Exercise description:
Could you transcribe every record below exactly as written, leaving out any pictures?
+ + + +
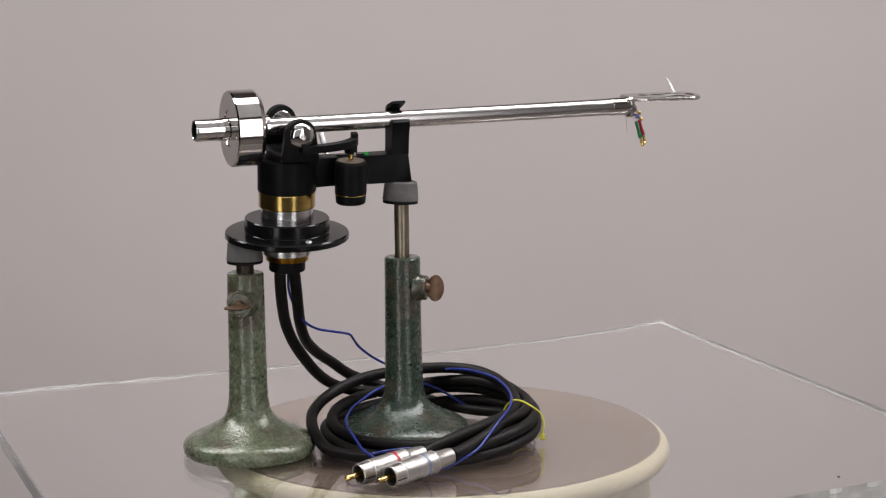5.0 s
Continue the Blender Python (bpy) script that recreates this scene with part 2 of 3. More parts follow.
# ---- the studio ----
FLOOR_Z, ROOM_TOP, BACK_Y, FRONT_Y, HALF_X = -0.9, 2.4, 2.1, -3.2, 2.4


def studio():
    mid_y, len_y = (BACK_Y + FRONT_Y) / 2, BACK_Y - FRONT_Y
    mid_z, high = (FLOOR_Z + ROOM_TOP) / 2, ROOM_TOP - FLOOR_Z
    plain("floor", block(2 * HALF_X + 0.4, len_y + 0.4, 0.1, pose(0, mid_y, FLOOR_Z - 0.05), 0), ROOM_WALL, "warm grey studio floor", "floor")
    plain("ceiling", block(2 * HALF_X + 0.4, len_y + 0.4, 0.1, pose(0, mid_y, ROOM_TOP + 0.05), 0), ROOM_WALL, "warm grey studio ceiling", "ceiling")
    plain("wall_north", block(2 * HALF_X, 0.1, high, pose(0, BACK_Y + 0.05, mid_z), 0), WALL, "plain matt mauve-grey backdrop wall", "wall")
    plain("wall_south", block(2 * HALF_X, 0.1, high, pose(0, FRONT_Y - 0.05, mid_z), 0), DARK_WALL, "dark matt studio wall", "wall")
    plain("wall_west", block(0.1, len_y, high, pose(-HALF_X - 0.05, mid_y, mid_z), 0), DARK_WALL, "dark matt studio wall", "wall")
    plain("wall_east", block(0.1, len_y, high, pose(HALF_X + 0.05, mid_y, mid_z), 0), WALL, "plain matt mauve-grey studio wall", "wall")


# ---- the turning display ----
MOVING = []
SHEET = 0.010           # thickness of the acrylic


def display_drum():
    d = thing("display_drum", (0, 0, FLOOR_Z), "cream round display drum with a rounded lip, under an acrylic sheet", "display stand")
    z = -SHEET
    part("body", lathe([(0, FLOOR_Z), (0.1285, FLOOR_Z), (0.1295, FLOOR_Z + 0.002), (0.1295, z - 0.010), (0, z - 0.010)], n=96), CREAM, d)
    part("lip", lathe([(0.130, z - 0.0135), (0.1376, z - 0.0138), (0.1396, z - 0.0126), (0.1410, z - 0.0102), (0.1413, z - 0.0078), (0.1405, z - 0.0052),
                       (0.1388, z - 0.0028), (0.1372, z - 0.0016), (0.1357, z - 0.0010), (0.1355, z - 0.0026), (0.130, z - 0.0026), (0.130, z - 0.0135)], n=128), CREAM, d)
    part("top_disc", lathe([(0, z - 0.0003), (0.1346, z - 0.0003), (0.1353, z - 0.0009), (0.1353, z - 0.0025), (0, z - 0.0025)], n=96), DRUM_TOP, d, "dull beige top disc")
    rng = random.Random(9)
    for mid, long, drop, tall in ((-62, 3.2, 0.0062, 0.0010), (-66, 1.6, 0.0078, 0.0007), (-105, 2.6, 0.0060, 0.0009), (14, 3.0, 0.0064, 0.0010), (20, 1.5, 0.0085, 0.0008), (52, 2.2, 0.0068, 0.0008)):
        bm = bmesh.new()
        up, dn = [], []
        for i in range(9):
            a = radians(mid + long * (i / 8 - 0.5))
            w = tall * math.sin(math.pi * (i + 0.5) / 9) * rng.uniform(0.5, 1.0)
            up.append(bm.verts.new((0.1416 * math.cos(a), 0.1416 * math.sin(a), z - drop + w)))
            dn.append(bm.verts.new((0.1416 * math.cos(a), 0.1416 * math.sin(a), z - drop - w)))
        for i in range(8):
            bm.faces.new((dn[i], dn[i + 1], up[i + 1], up[i]))
        part("scuff", bm, SCUFF, d, "small dark scuff mark")
    MOVING.append(d)


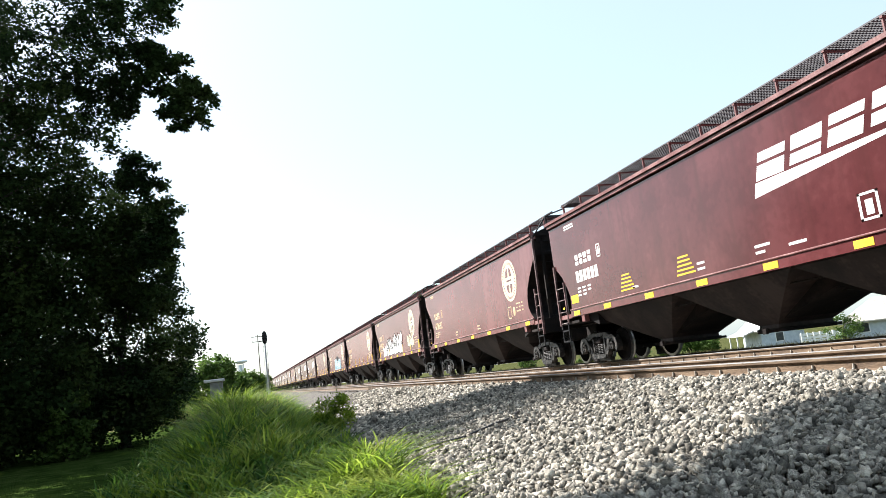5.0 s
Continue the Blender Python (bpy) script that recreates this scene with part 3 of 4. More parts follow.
+ + + +
Result for this task:
5.0 s
Continue the Blender Python (bpy) script that recreates this scene with part 2 of 3. More parts follow.
# ---- the studio ----
FLOOR_Z, ROOM_TOP, BACK_Y, FRONT_Y, HALF_X = -0.9, 2.4, 2.1, -3.2, 2.4


def studio():
    mid_y, len_y = (BACK_Y + FRONT_Y) / 2, BACK_Y - FRONT_Y
    mid_z, high = (FLOOR_Z + ROOM_TOP) / 2, ROOM_TOP - FLOOR_Z
    plain("floor", block(2 * HALF_X + 0.4, len_y + 0.4, 0.1, pose(0, mid_y, FLOOR_Z - 0.05), 0), ROOM_WALL, "warm grey studio floor", "floor")
    plain("ceiling", block(2 * HALF_X + 0.4, len_y + 0.4, 0.1, pose(0, mid_y, ROOM_TOP + 0.05), 0), ROOM_WALL, "warm grey studio ceiling", "ceiling")
    plain("wall_north", block(2 * HALF_X, 0.1, high, pose(0, BACK_Y + 0.05, mid_z), 0), WALL, "plain matt mauve-grey backdrop wall", "wall")
    plain("wall_south", block(2 * HALF_X, 0.1, high, pose(0, FRONT_Y - 0.05, mid_z), 0), DARK_WALL, "dark matt studio wall", "wall")
    plain("wall_west", block(0.1, len_y, high, pose(-HALF_X - 0.05, mid_y, mid_z), 0), DARK_WALL, "dark matt studio wall", "wall")
    plain("wall_east", block(0.1, len_y, high, pose(HALF_X + 0.05, mid_y, mid_z), 0), WALL, "plain matt mauve-grey studio wall", "wall")


# ---- the turning display ----
MOVING = []
SHEET = 0.010           # thickness of the acrylic


def display_drum():
    d = thing("display_drum", (0, 0, FLOOR_Z), "cream round display drum with a rounded lip, under an acrylic sheet", "display stand")
    z = -SHEET
    part("body", lathe([(0, FLOOR_Z), (0.1285, FLOOR_Z), (0.1295, FLOOR_Z + 0.002), (0.1295, z - 0.010), (0, z - 0.010)], n=96), CREAM, d)
    part("lip", lathe([(0.130, z - 0.0135), (0.1376, z - 0.0138), (0.1396, z - 0.0126), (0.1410, z - 0.0102), (0.1413, z - 0.0078), (0.1405, z - 0.0052),
                       (0.1388, z - 0.0028), (0.1372, z - 0.0016), (0.1357, z - 0.0010), (0.1355, z - 0.0026), (0.130, z - 0.0026), (0.130, z - 0.0135)], n=128), CREAM, d)
    part("top_disc", lathe([(0, z - 0.0003), (0.1346, z - 0.0003), (0.1353, z - 0.0009), (0.1353, z - 0.0025), (0, z - 0.0025)], n=96), DRUM_TOP, d, "dull beige top disc")
    rng = random.Random(9)
    for mid, long, drop, tall in ((-62, 3.2, 0.0062, 0.0010), (-66, 1.6, 0.0078, 0.0007), (-105, 2.6, 0.0060, 0.0009), (14, 3.0, 0.0064, 0.0010), (20, 1.5, 0.0085, 0.0008), (52, 2.2, 0.0068, 0.0008)):
        bm = bmesh.new()
        up, dn = [], []
        for i in range(9):
            a = radians(mid + long * (i / 8 - 0.5))
            w = tall * math.sin(math.pi * (i + 0.5) / 9) * rng.uniform(0.5, 1.0)
            up.append(bm.verts.new((0.1416 * math.cos(a), 0.1416 * math.sin(a), z - drop + w)))
            dn.append(bm.verts.new((0.1416 * math.cos(a), 0.1416 * math.sin(a), z - drop - w)))
        for i in range(8):
            bm.faces.new((dn[i], dn[i + 1], up[i + 1], up[i]))
        part("scuff", bm, SCUFF, d, "small dark scuff mark")
    MOVING.append(d)


5.0 s
Continue the Blender Python (bpy) script that recreates this scene with part 3 of 4. More parts follow.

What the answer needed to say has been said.